Er hatte es ja geahnt, dass es so kommen würde. Dass er sich an einem Vorbild wird messen lassen müssen, dem keiner gerecht werden kann: an sich selber, an der Saison 2017, in der zu Gold wurde, was er anfasste. Umso überraschender war, dass Roger Federer es tatsächlich schaffte, neue Superlative zu provozieren. Er gewann in Melbourne sein 20. Grand-Slam-Turnier und wurde im Februar mit 36 Jahren und 195 Tagen und nach über fünf Jahren Unterbruch noch einmal die Nummer eins der Welt.
Seine Saison war auch danach gut: es gab Titel in Stuttgart und Basel, den Halbfinal in London. Aber eben: Der Schatten des Vorjahrs lag manchmal in der Luft. «Jenes Monster, das ich erschaffen habe», wie es Federer, von dem nur Siege erwartet werden, einmal sagte. Es wird ihn auch 2019 verfolgen. Vielleicht ein letztes Mal. (sih)
Die Olympischen Winterspiele in Südkorea gehen in die Geschichte ein. Pyeongchang ist der Ort, an dem sich Langläufer Dario Cologna mit dem Gewinn der vierten Goldmedaille zum erfolgreichsten Schweizer Wintersportler krönt. Es ist der Ort, an dem die Schweizer Delegation so gross wie noch nie (167 Athletinnen und Athleten) und so erfolgreich wie selten zuvor (15 Medaillen) ist.
Sieben Podestplätze holen alleine die alpinen Skifahrer. Und es gibt neue goldene Schweizer Gesichter, etwa Freestyle-Skifahrerin Sarah Höfflin. Der karge und bitterkalte Ort im koreanischen Hinterland ist auch der Ort, wo die Annäherung des geteilten Koreas mit einer gemeinsamen Delegation ihren Lauf nimmt. Unvergessen die Auftritte der nordkoreanischen Cheerleader, dieser unwirklichen «Army of Beauty». (rs)

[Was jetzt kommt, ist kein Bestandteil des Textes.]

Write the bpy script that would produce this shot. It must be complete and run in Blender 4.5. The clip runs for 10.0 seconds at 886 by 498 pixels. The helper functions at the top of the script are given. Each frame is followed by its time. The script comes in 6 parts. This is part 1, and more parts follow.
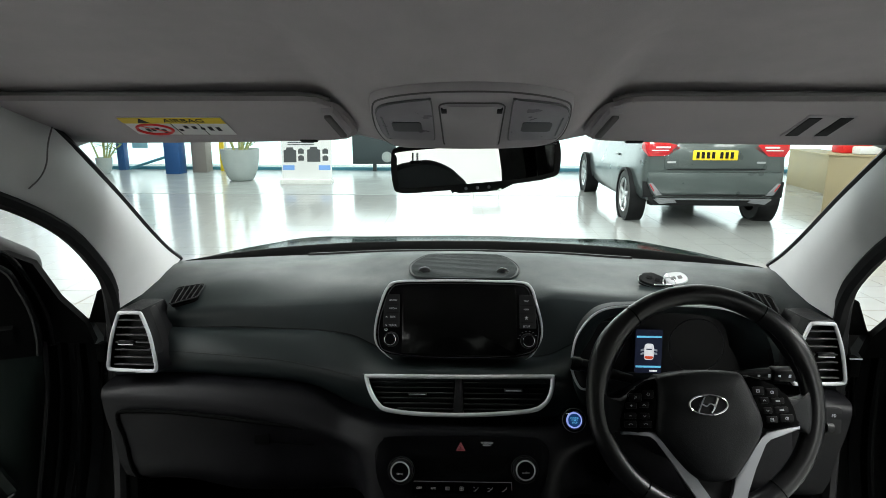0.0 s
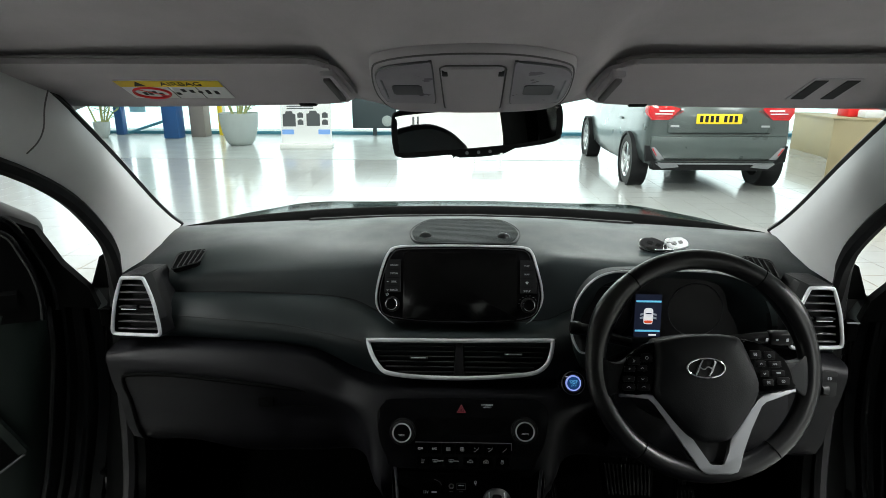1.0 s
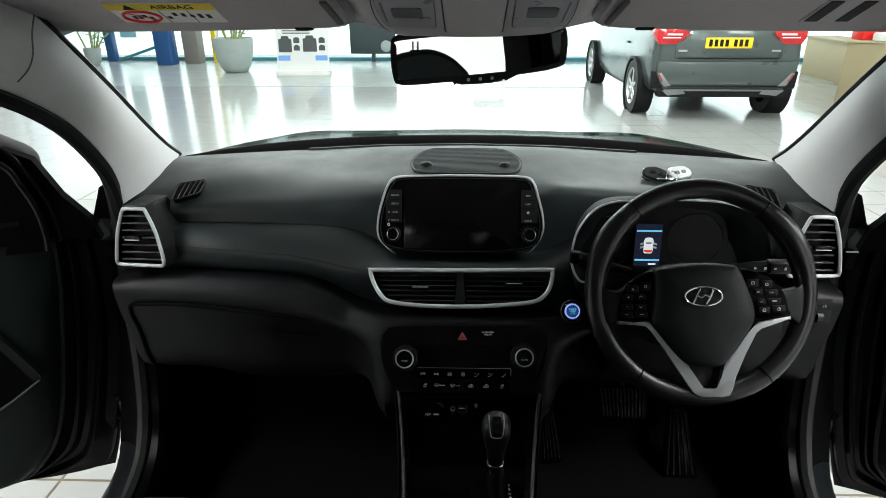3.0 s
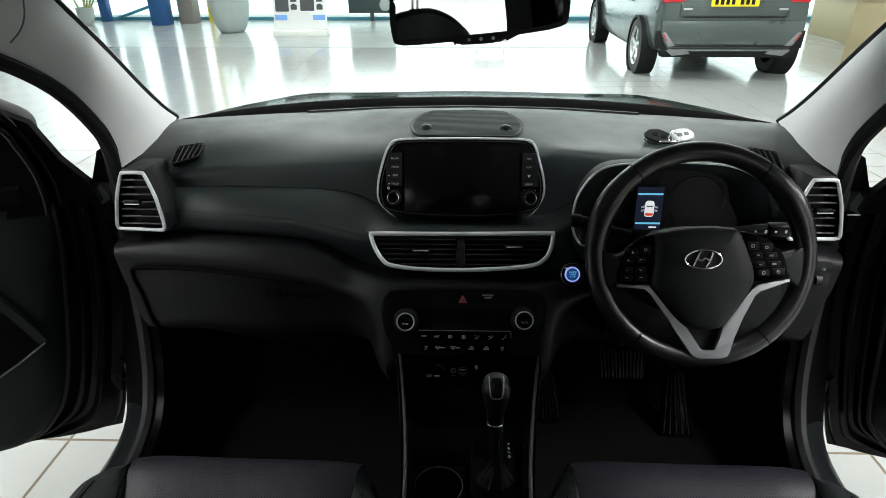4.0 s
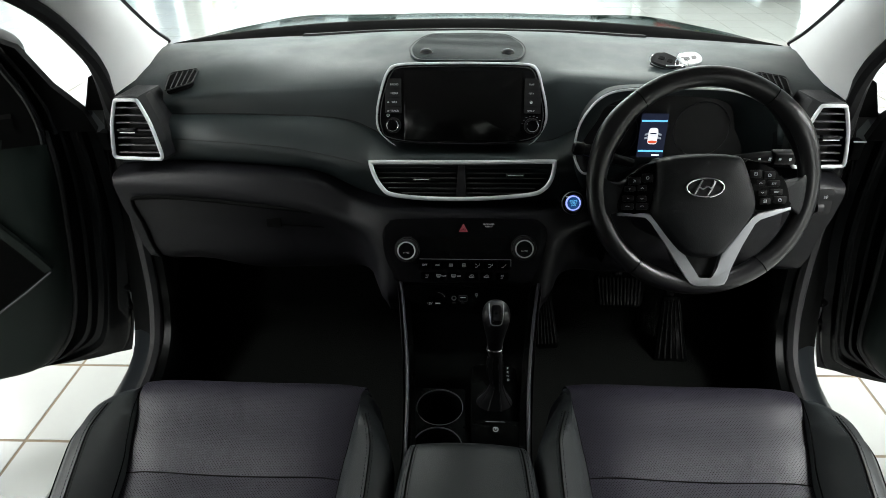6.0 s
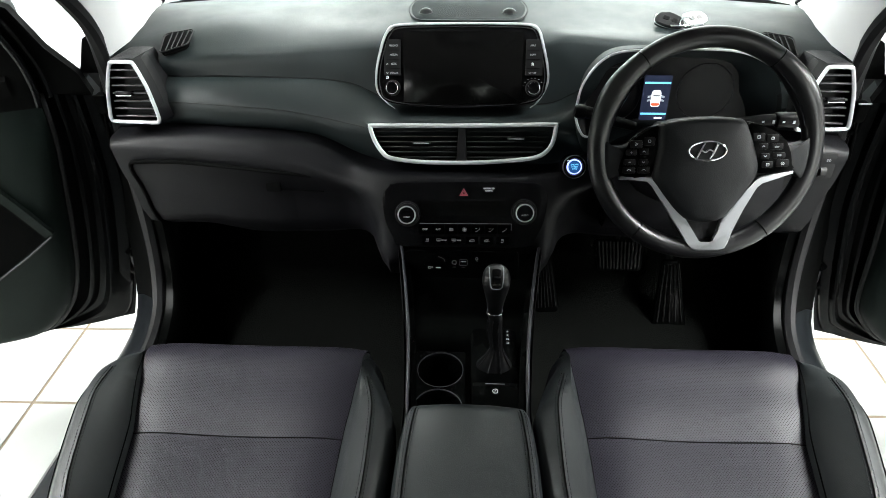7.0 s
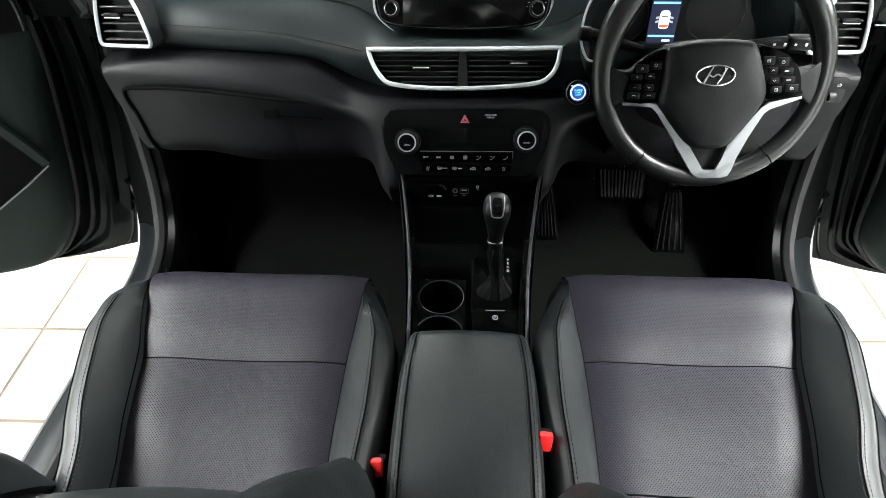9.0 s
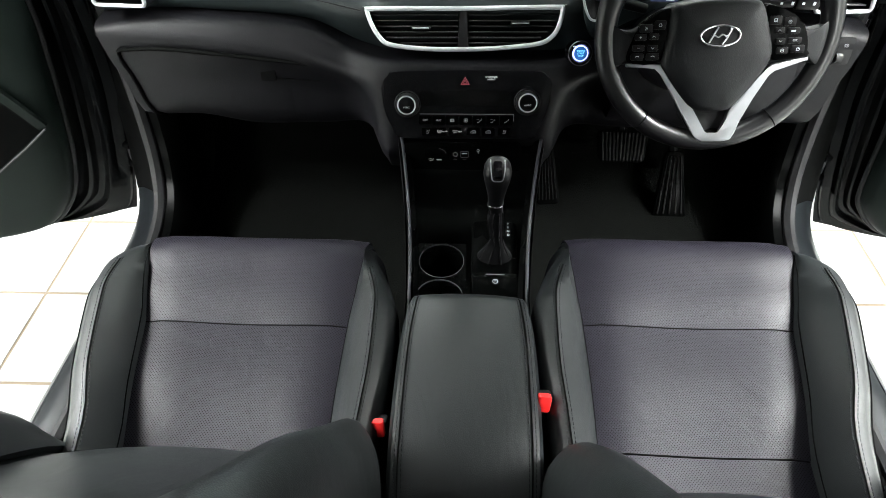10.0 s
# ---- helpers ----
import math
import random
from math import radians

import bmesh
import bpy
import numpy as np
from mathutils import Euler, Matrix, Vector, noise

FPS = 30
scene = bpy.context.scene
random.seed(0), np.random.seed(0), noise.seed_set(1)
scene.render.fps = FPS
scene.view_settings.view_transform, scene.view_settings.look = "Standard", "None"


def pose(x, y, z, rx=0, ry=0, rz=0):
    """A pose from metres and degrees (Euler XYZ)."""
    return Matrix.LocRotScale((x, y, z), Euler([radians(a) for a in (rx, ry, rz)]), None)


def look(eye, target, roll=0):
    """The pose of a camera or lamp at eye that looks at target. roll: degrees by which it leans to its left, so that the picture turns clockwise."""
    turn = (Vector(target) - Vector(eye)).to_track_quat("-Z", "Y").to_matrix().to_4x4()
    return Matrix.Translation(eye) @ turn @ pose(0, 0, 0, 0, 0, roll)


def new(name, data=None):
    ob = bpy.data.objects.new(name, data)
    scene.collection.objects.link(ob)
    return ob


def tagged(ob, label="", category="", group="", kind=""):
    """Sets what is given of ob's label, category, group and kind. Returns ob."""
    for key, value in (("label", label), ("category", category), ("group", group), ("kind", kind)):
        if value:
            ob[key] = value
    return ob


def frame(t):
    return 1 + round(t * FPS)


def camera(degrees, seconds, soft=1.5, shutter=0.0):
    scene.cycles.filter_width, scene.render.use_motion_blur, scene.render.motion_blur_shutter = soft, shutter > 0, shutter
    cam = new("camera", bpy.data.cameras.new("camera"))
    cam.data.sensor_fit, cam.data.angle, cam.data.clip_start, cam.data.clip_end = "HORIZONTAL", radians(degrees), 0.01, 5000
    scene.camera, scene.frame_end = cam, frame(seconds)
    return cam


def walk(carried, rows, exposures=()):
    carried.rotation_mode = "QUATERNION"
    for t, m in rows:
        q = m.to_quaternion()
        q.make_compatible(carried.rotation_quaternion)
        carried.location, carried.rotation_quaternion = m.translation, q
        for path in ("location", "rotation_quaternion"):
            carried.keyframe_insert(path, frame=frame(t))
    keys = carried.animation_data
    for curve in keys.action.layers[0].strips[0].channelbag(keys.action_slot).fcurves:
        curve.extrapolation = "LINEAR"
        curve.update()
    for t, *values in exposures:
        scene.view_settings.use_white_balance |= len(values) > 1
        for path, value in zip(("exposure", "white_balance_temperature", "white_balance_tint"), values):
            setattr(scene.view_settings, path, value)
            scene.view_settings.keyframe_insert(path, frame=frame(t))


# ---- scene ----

Beat Feuz gelingt, was er selbst nicht mehr für möglich hielt: Der 31-Jährige gewinnt im März die kleine Kristallkugel für den besten Abfahrer der Saison 2017/18. Dabei war er sich sicher: Mit seinem von zahlreichen Operationen und einem Infekt lädierten Knie wird er nie mehr eine Saison lang zu den Besten gehören – sehr wohl aber in den wichtigen Rennen.
Er irrt – und ist bei den Saisonhighlights trotzdem am besten: Im Januar siegt er am Lauberhorn in Wengen in der Abfahrt.
Er ist der erste Schweizer, der den Klassiker zweimal gewinnen kann. Schon 2012, bevor die Kniesorgen begannen, hatte er gewonnen. Eine Woche nach seinem zweiten Lauberhornsieg belegt Feuz in Kitzbühel auf der Streif Rang zwei und an den Olympischen Spielen im Februar gewinnt er Bronze in der Abfahrt und Silber im Super-G. (mpr)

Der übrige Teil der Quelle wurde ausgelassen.